Finding whether $f(n)$ is $O$, $o$, $\Omega$, $\omega$ or $\Theta$ of $g(n)$.

Question

$f(n) = n + (\log n)^{2}, \quad g(n) = n + \log(n^{2})$.

Log is assumed to be base 2.

Now I put this in the as $f(n)/g(n)$ which is of the form $\frac \infty{\infty}$. So then I applied L'hopital's rule giving me

$f(n) = 1 \ + \ 2 log(n) \frac1{n(ln(2))}$

$g(n) = 1 + 2\ \frac1{n(ln(2))}$ now if I do $f(n)/g(n)$ I get

$\frac {1 \ + \ 2 log(n) \frac1{n(ln(2))}} { 1 + 2\frac1{n(ln(2))}}$

Now since the $\frac1{n(ln(2))}$ part in both equations tends to 0, I'm left with 1/1 and thus $f(n) = \Theta g(n)$

Is this correct?

Answer 1

Yes. We can also use another approach, without the heavy artillery of L'H\^opital's Rule: $$ {f(n) \over g(n)} = {n + (\log n)^2 \over n + \log (n^2)} = {n + (\log n)^2 \over n + 2 \log n} = {n \; (1 + (\log n)^2/n) \over n \; (1 + 2 (\log n) /n)} = {1 + (\log n)^2/n \over 1 + 2 (\log n) /n}. $$ We see that, as $n \rightarrow \infty$, both the numerator and denominator tend to $1$.

Answer 2

Of course, more than one of those relations can hold. Let's consider them one at a time, all under the assumption that the discussion is about large $n$ asymptotics.

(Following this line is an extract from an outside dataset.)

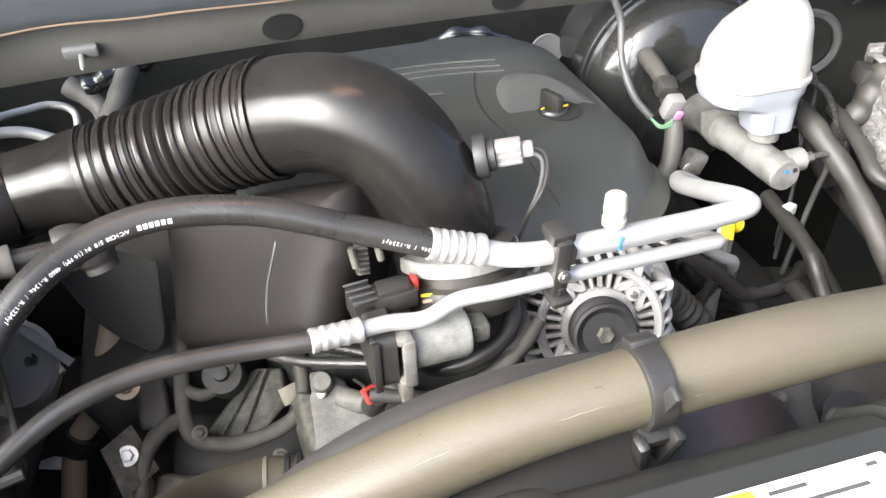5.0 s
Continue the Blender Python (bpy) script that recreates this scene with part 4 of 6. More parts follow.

$f(n) = \mbox{O} (g(n))$ for large $n$ if there is some $n_0$ and a constant $C$ such that for all $n>n_0$, $$ |f(n)| \leq C|g(n))| $$ Since $f(n) = n+(\log n) \log n$ and $g(n) = n+2\log n$, we can take $n_0 = 10$ and $C = 2$ to show that this definition is met: $$ n > 10 \implies n > (\log n) \log n \implies (\log n) \log n < \frac n{\log n}\\ n + (\log n) \log n < n + \frac n{\log n} \log n = \frac n2+ \left( \frac{n}{2\log n}+ \frac n{\log n}\right)\log n < \frac n2+ 2\log n $$

$f(n) = \mbox{o} (g(n))$ for large $n$ if for any fixed positive $\epsilon$ there is some $n_0$ (which may depend on $\epsilon$ there is some $n_0$ and a constant $C$ such that for all $n>n_0$, $$ |f(n)| \leq \epsilon|g(n))| $$ Since $$\frac{|f(n)|}{|g(n)|} = 1 + \frac{(n-2)\log n}{n+2\log n}$$ and $g(n) = n+2\log n >1$ for $n>2$, testing against any $\epsilon <1$ reveals that $f(n)$ is not $\mbox{o}(g(n))$.

You can also, in this way, show that $g(n)$ is not $\mbox{o}(f(n))$

$f(n) = \Omega (g(n))$ for large $n$ if there is some $n_0$ and a constant $C >0$ such that for all $n>n_0$, $$ |f(n)| \geq C|g(n))| $$ (That is, $f(n) = \Omega (g(n))$ if and only if $g(n) = \mbox{O}f(n)$.) Take $C = \frac12$ and $n_0 = 10$; then to show $g(n) = \mbox{O}f(n)$ it suffices to show that when $n > 10$ $$ n + (\log n) \log n < 2 n + 4\log n $$ Show this by noting that the derivative of $$ 2n + 4 \log n = n + \left(\frac{n}{\log n}+4\right) \log n > n + \left(\frac{n}{\log n}\right) \log n > n + (\log n) \log n $$

Finally, since the big O applies in both directions, $f(n) = \Theta(g(n))$.